Given data:
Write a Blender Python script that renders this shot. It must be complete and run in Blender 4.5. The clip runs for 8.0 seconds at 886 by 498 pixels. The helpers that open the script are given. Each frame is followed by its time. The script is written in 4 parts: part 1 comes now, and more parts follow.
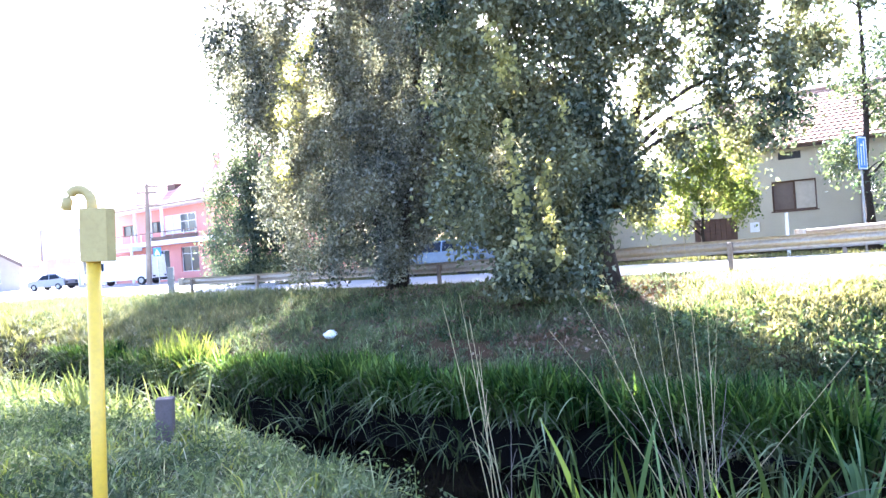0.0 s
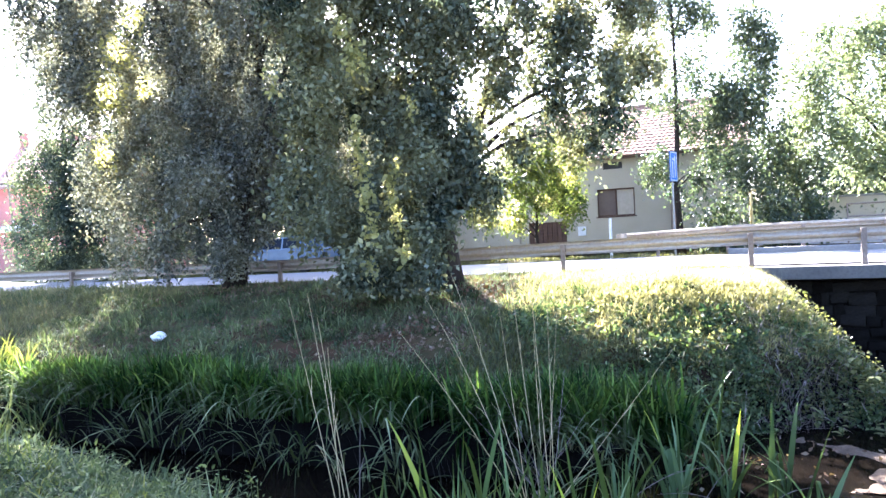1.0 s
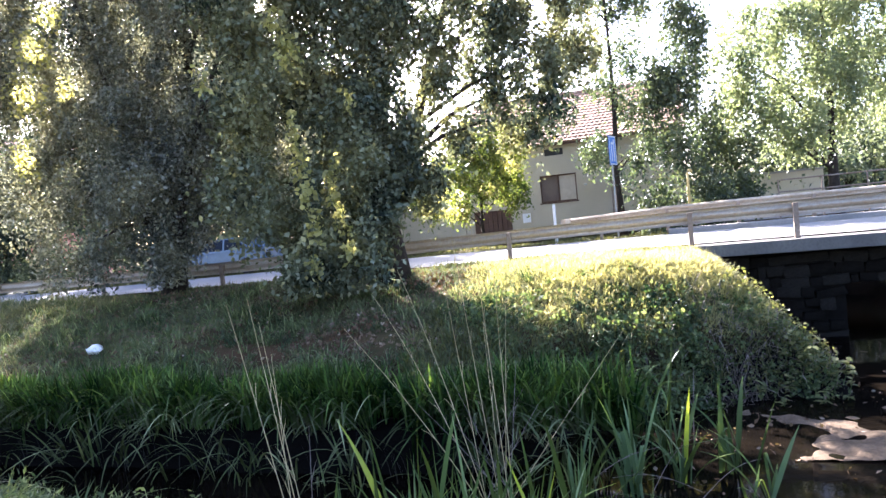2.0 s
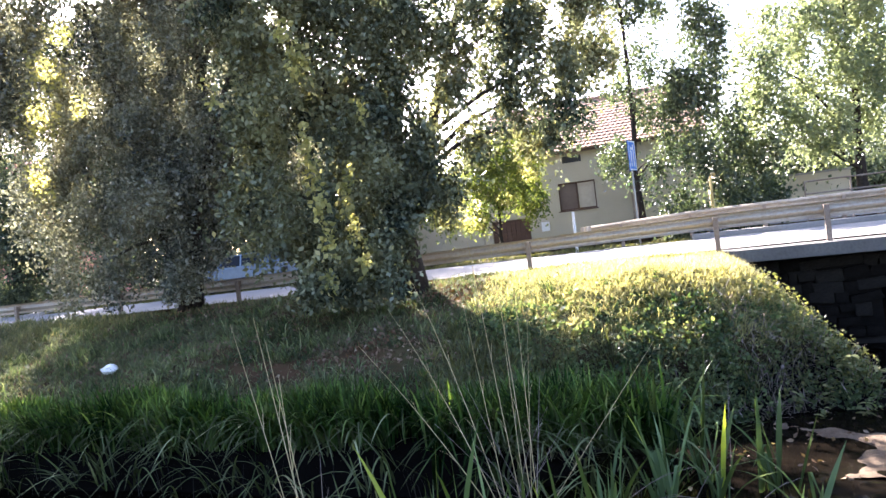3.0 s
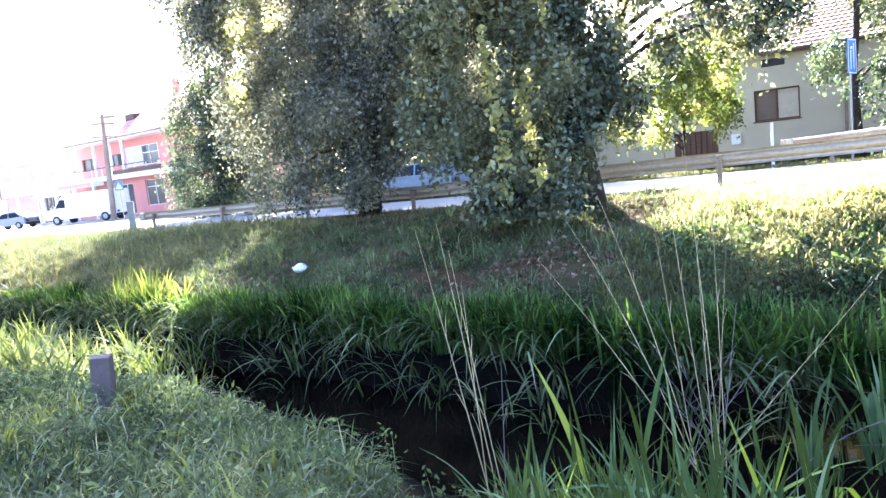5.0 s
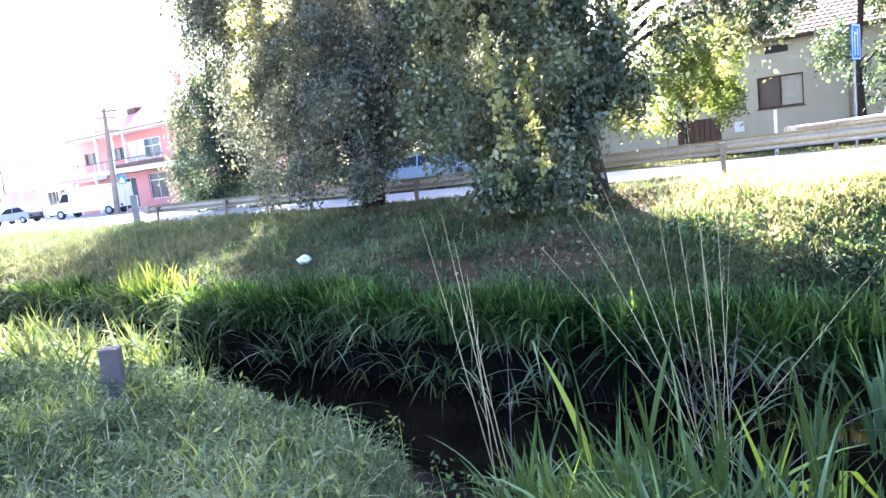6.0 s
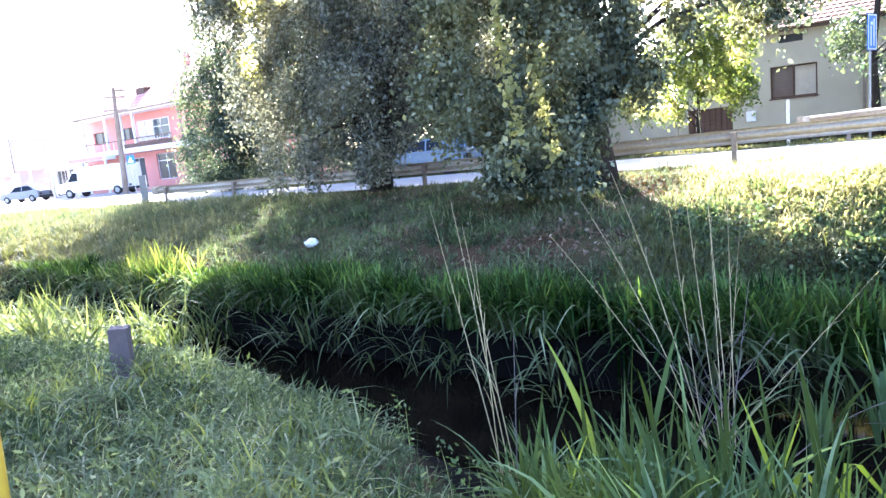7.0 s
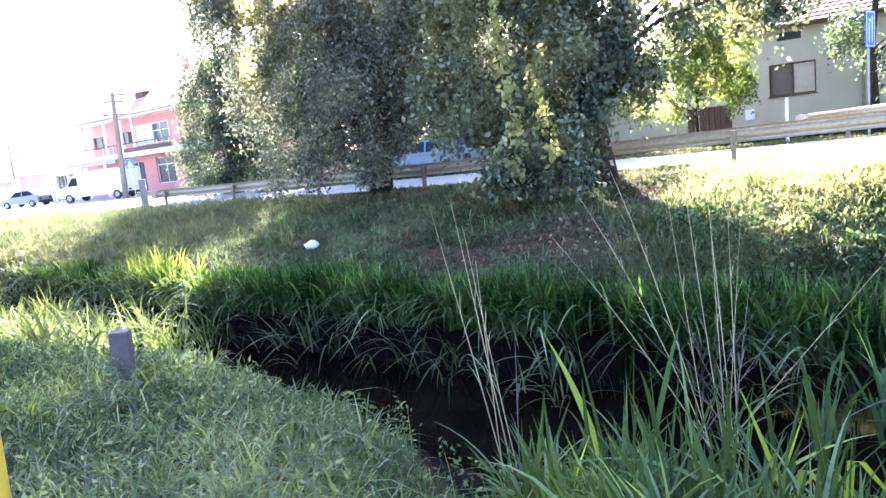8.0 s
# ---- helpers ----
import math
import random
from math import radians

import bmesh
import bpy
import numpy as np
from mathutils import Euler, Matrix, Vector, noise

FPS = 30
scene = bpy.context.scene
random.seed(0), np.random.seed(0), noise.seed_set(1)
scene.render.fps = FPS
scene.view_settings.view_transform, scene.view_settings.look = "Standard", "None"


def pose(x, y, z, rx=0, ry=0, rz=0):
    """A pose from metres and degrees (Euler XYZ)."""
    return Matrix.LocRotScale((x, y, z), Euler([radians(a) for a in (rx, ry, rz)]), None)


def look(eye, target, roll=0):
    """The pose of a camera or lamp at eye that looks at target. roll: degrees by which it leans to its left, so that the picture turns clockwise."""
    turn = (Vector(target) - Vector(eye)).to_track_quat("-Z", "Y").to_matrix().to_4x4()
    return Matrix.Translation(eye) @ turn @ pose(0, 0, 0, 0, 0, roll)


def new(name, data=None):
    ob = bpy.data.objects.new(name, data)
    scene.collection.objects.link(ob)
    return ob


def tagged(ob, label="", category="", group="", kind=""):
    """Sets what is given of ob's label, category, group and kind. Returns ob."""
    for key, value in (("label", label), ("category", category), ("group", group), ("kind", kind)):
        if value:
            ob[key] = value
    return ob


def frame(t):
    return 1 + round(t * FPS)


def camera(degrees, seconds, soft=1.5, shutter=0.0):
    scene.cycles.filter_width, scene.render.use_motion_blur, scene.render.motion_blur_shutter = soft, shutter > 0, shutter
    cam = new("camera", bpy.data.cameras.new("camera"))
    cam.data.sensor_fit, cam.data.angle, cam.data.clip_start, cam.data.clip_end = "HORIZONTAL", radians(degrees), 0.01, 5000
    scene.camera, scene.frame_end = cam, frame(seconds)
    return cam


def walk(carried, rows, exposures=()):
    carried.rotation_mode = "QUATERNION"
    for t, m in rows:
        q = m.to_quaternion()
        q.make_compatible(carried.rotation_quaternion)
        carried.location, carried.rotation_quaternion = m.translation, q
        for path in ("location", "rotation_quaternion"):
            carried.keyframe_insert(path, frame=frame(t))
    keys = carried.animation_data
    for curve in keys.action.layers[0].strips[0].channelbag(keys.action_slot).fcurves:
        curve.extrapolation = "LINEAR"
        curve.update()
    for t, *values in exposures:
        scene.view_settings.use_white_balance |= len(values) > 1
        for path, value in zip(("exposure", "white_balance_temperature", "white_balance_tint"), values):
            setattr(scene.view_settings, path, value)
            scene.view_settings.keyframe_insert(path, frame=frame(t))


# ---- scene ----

Exercise directions:
Your copy of the data above should match it exactly, except that pictures are left out.

Answer to the problem:
Write a Blender Python script that renders this shot. It must be complete and run in Blender 4.5. The clip runs for 8.0 seconds at 886 by 498 pixels. The helpers that open the script are given. Each frame is followed by its time. The script is written in 4 parts: part 1 comes now, and more parts follow.
0.0 s
1.0 s
2.0 s
3.0 s
5.0 s
6.0 s
7.0 s
8.0 s
# ---- helpers ----
import math
import random
from math import radians

import bmesh
import bpy
import numpy as np
from mathutils import Euler, Matrix, Vector, noise

FPS = 30
scene = bpy.context.scene
random.seed(0), np.random.seed(0), noise.seed_set(1)
scene.render.fps = FPS
scene.view_settings.view_transform, scene.view_settings.look = "Standard", "None"


def pose(x, y, z, rx=0, ry=0, rz=0):
    """A pose from metres and degrees (Euler XYZ)."""
    return Matrix.LocRotScale((x, y, z), Euler([radians(a) for a in (rx, ry, rz)]), None)


def look(eye, target, roll=0):
    """The pose of a camera or lamp at eye that looks at target. roll: degrees by which it leans to its left, so that the picture turns clockwise."""
    turn = (Vector(target) - Vector(eye)).to_track_quat("-Z", "Y").to_matrix().to_4x4()
    return Matrix.Translation(eye) @ turn @ pose(0, 0, 0, 0, 0, roll)


def new(name, data=None):
    ob = bpy.data.objects.new(name, data)
    scene.collection.objects.link(ob)
    return ob


def tagged(ob, label="", category="", group="", kind=""):
    """Sets what is given of ob's label, category, group and kind. Returns ob."""
    for key, value in (("label", label), ("category", category), ("group", group), ("kind", kind)):
        if value:
            ob[key] = value
    return ob


def frame(t):
    return 1 + round(t * FPS)


def camera(degrees, seconds, soft=1.5, shutter=0.0):
    scene.cycles.filter_width, scene.render.use_motion_blur, scene.render.motion_blur_shutter = soft, shutter > 0, shutter
    cam = new("camera", bpy.data.cameras.new("camera"))
    cam.data.sensor_fit, cam.data.angle, cam.data.clip_start, cam.data.clip_end = "HORIZONTAL", radians(degrees), 0.01, 5000
    scene.camera, scene.frame_end = cam, frame(seconds)
    return cam


def walk(carried, rows, exposures=()):
    carried.rotation_mode = "QUATERNION"
    for t, m in rows:
        q = m.to_quaternion()
        q.make_compatible(carried.rotation_quaternion)
        carried.location, carried.rotation_quaternion = m.translation, q
        for path in ("location", "rotation_quaternion"):
            carried.keyframe_insert(path, frame=frame(t))
    keys = carried.animation_data
    for curve in keys.action.layers[0].strips[0].channelbag(keys.action_slot).fcurves:
        curve.extrapolation = "LINEAR"
        curve.update()
    for t, *values in exposures:
        scene.view_settings.use_white_balance |= len(values) > 1
        for path, value in zip(("exposure", "white_balance_temperature", "white_balance_tint"), values):
            setattr(scene.view_settings, path, value)
            scene.view_settings.keyframe_insert(path, frame=frame(t))


# ---- scene ----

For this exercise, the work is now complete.